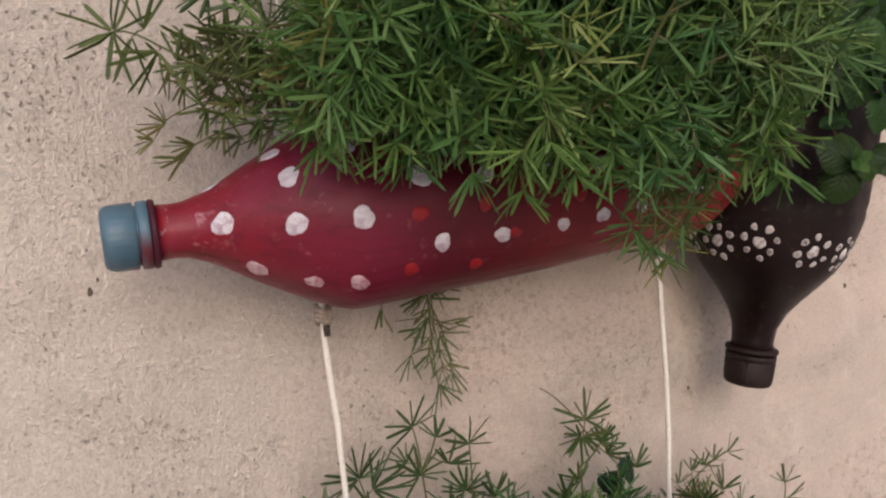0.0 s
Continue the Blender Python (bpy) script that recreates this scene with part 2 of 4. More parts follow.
def needle_green(name, tones, share=0.22):
    m = Mat(name, 0.46, specular=0.32)
    geo = m.t.nodes.new("ShaderNodeNewGeometry")
    info = m.t.nodes.new("ShaderNodeObjectInfo")
    isl = geo.outputs["Random Per Island"]
    col = m.ramp(isl, *zip((0.0, 0.35, 0.7, 1.0), tones))
    frond_tone = m.ramp(info.outputs["Random"], (0.0, (0.62, 0.80, 0.90)), (0.35, (0.88, 0.97, 0.95)), (0.7, (1.08, 1.05, 0.95)), (1.0, (1.35, 1.22, 1.02)))
    col = m.mix(1.0, col, frond_tone, "MULTIPLY")
    m.color(col)
    m.leafy(col, share)
    return m.m


def broad_leaf(name, a, b, share=0.2, rough=0.42):
    m = Mat(name, rough, specular=0.24)
    info = m.t.nodes.new("ShaderNodeObjectInfo")
    n1, n2 = m.noise(1.6, 4, 0.6), m.noise(9.0, 3, 0.6)
    col = m.mix(m.grey(n1, 0.3, 0.7), a, b)
    tone = m.ramp(info.outputs["Random"], (0.0, (0.58, 0.66, 0.72)), (0.6, (1.0, 1.0, 1.0)), (1.0, (1.55, 1.45, 1.05)))
    col = m.mix(1.0, col, tone, "MULTIPLY")
    # veins: paler lines along the midrib and out to the edge
    sep = m.t.nodes.new("ShaderNodeSeparateXYZ")
    m.link(m.co.outputs["Object"], sep.inputs[0])
    side = m.math("ABSOLUTE", sep.outputs["Y"])
    rib = m.grey(side, 0.028, 0.008)
    slant = m.math("SUBTRACT", sep.outputs["X"], m.math("MULTIPLY", side, 0.75))
    wave = m.math("ABSOLUTE", m.math("SUBTRACT", m.math("FRACT", m.math("MULTIPLY", slant, 6.5)), 0.5))
    vein = m.math("MAXIMUM", rib, m.math("MULTIPLY", m.grey(wave, 0.12, 0.03), 0.8))
    col = m.mix(m.math("MULTIPLY", vein, 0.42), col, (0.066, 0.118, 0.046))
    m.color(col)
    m.bump(m.math("SUBTRACT", m.math("MULTIPLY", n2, 0.5), vein), 0.85, 0.0012)
    m.leafy(col, share)
    return m.m


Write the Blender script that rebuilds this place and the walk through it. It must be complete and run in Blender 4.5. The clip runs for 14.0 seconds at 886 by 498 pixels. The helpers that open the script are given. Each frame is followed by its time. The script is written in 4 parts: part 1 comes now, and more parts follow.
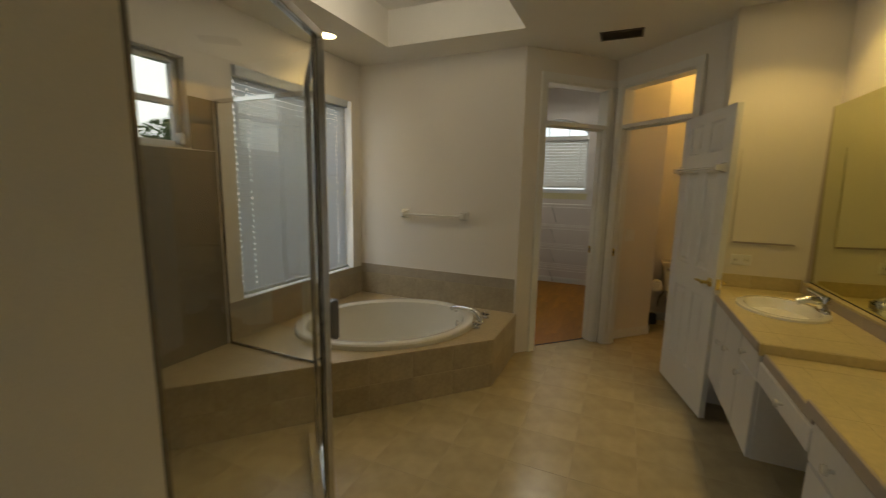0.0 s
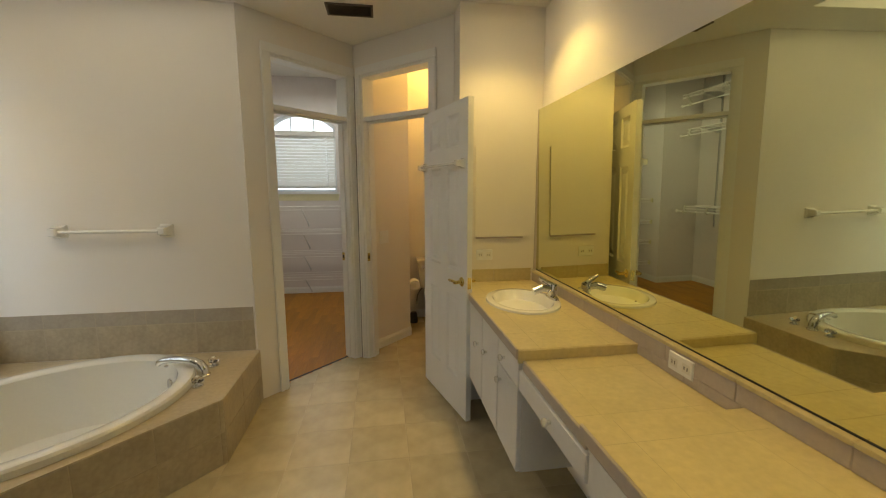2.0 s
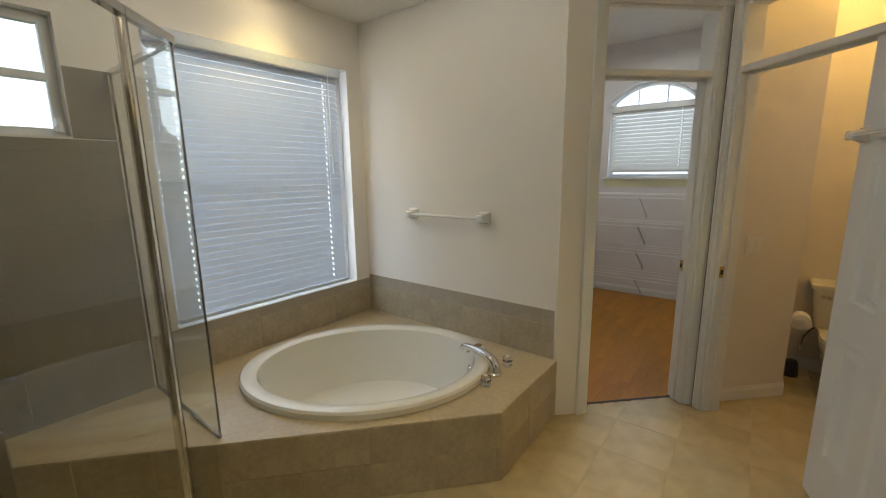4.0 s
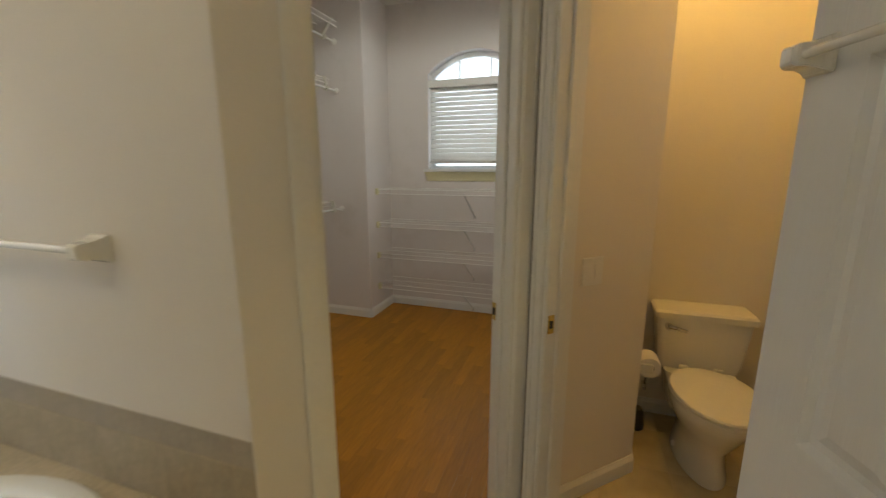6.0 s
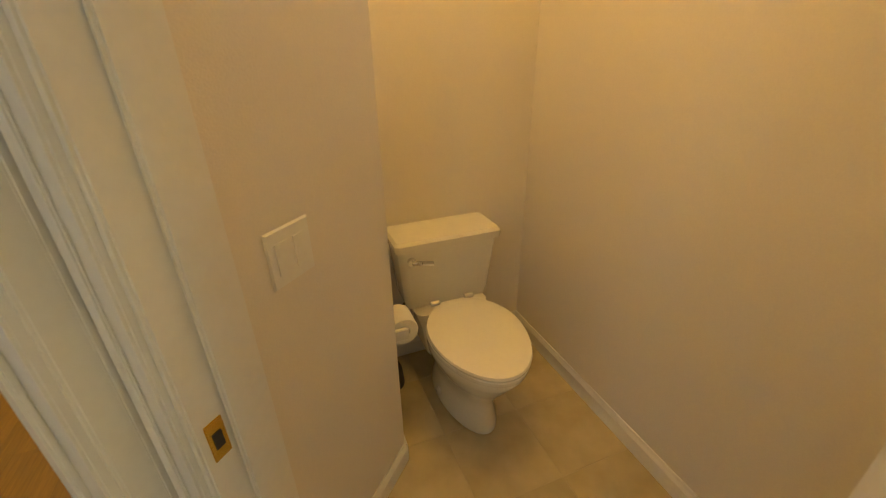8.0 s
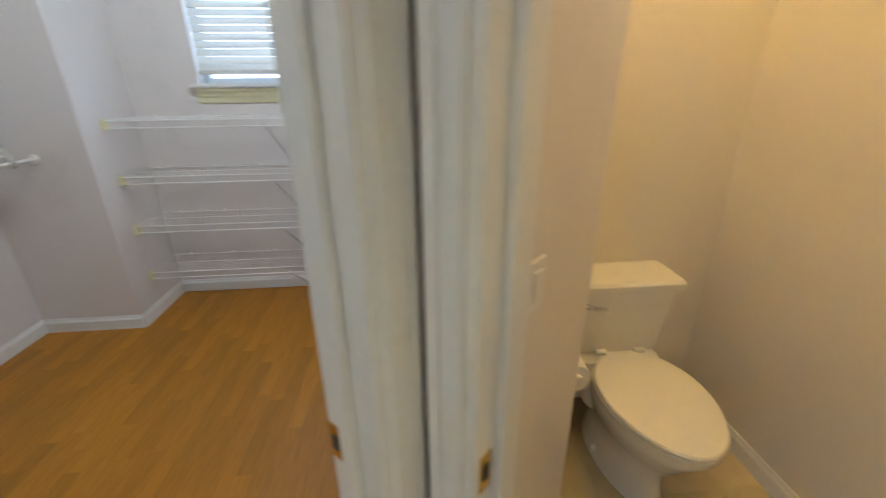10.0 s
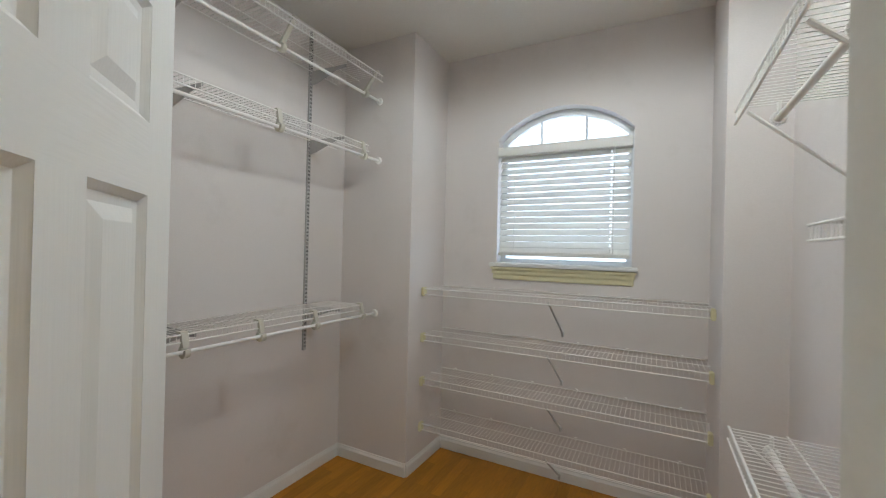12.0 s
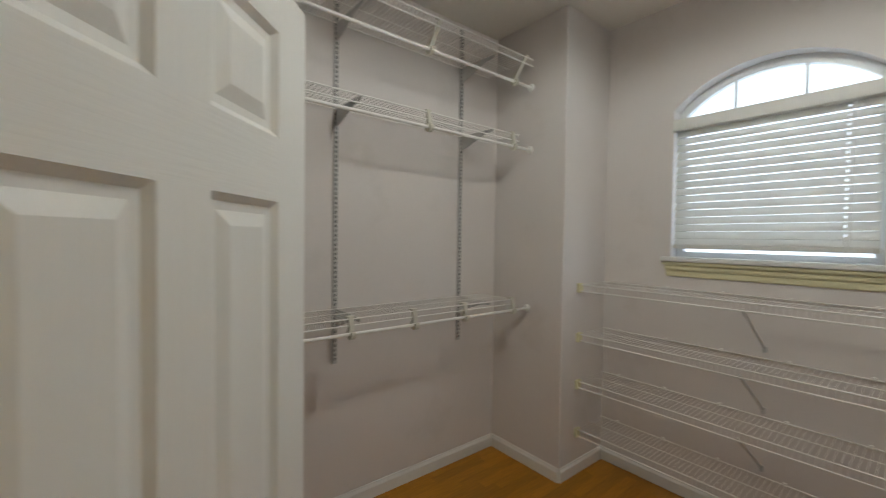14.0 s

Exercise task: Exclude the images and reproduce the remaining data exactly.

Completed task:
0.0 s
Continue the Blender Python (bpy) script that recreates this scene with part 2 of 4. More parts follow.
def needle_green(name, tones, share=0.22):
    m = Mat(name, 0.46, specular=0.32)
    geo = m.t.nodes.new("ShaderNodeNewGeometry")
    info = m.t.nodes.new("ShaderNodeObjectInfo")
    isl = geo.outputs["Random Per Island"]
    col = m.ramp(isl, *zip((0.0, 0.35, 0.7, 1.0), tones))
    frond_tone = m.ramp(info.outputs["Random"], (0.0, (0.62, 0.80, 0.90)), (0.35, (0.88, 0.97, 0.95)), (0.7, (1.08, 1.05, 0.95)), (1.0, (1.35, 1.22, 1.02)))
    col = m.mix(1.0, col, frond_tone, "MULTIPLY")
    m.color(col)
    m.leafy(col, share)
    return m.m


def broad_leaf(name, a, b, share=0.2, rough=0.42):
    m = Mat(name, rough, specular=0.24)
    info = m.t.nodes.new("ShaderNodeObjectInfo")
    n1, n2 = m.noise(1.6, 4, 0.6), m.noise(9.0, 3, 0.6)
    col = m.mix(m.grey(n1, 0.3, 0.7), a, b)
    tone = m.ramp(info.outputs["Random"], (0.0, (0.58, 0.66, 0.72)), (0.6, (1.0, 1.0, 1.0)), (1.0, (1.55, 1.45, 1.05)))
    col = m.mix(1.0, col, tone, "MULTIPLY")
    # veins: paler lines along the midrib and out to the edge
    sep = m.t.nodes.new("ShaderNodeSeparateXYZ")
    m.link(m.co.outputs["Object"], sep.inputs[0])
    side = m.math("ABSOLUTE", sep.outputs["Y"])
    rib = m.grey(side, 0.028, 0.008)
    slant = m.math("SUBTRACT", sep.outputs["X"], m.math("MULTIPLY", side, 0.75))
    wave = m.math("ABSOLUTE", m.math("SUBTRACT", m.math("FRACT", m.math("MULTIPLY", slant, 6.5)), 0.5))
    vein = m.math("MAXIMUM", rib, m.math("MULTIPLY", m.grey(wave, 0.12, 0.03), 0.8))
    col = m.mix(m.math("MULTIPLY", vein, 0.42), col, (0.066, 0.118, 0.046))
    m.color(col)
    m.bump(m.math("SUBTRACT", m.math("MULTIPLY", n2, 0.5), vein), 0.85, 0.0012)
    m.leafy(col, share)
    return m.m


Write the Blender script that rebuilds this place and the walk through it. It must be complete and run in Blender 4.5. The clip runs for 14.0 seconds at 886 by 498 pixels. The helpers that open the script are given. Each frame is followed by its time. The script is written in 4 parts: part 1 comes now, and more parts follow.
0.0 s
2.0 s
4.0 s
6.0 s
8.0 s
10.0 s
12.0 s
14.0 s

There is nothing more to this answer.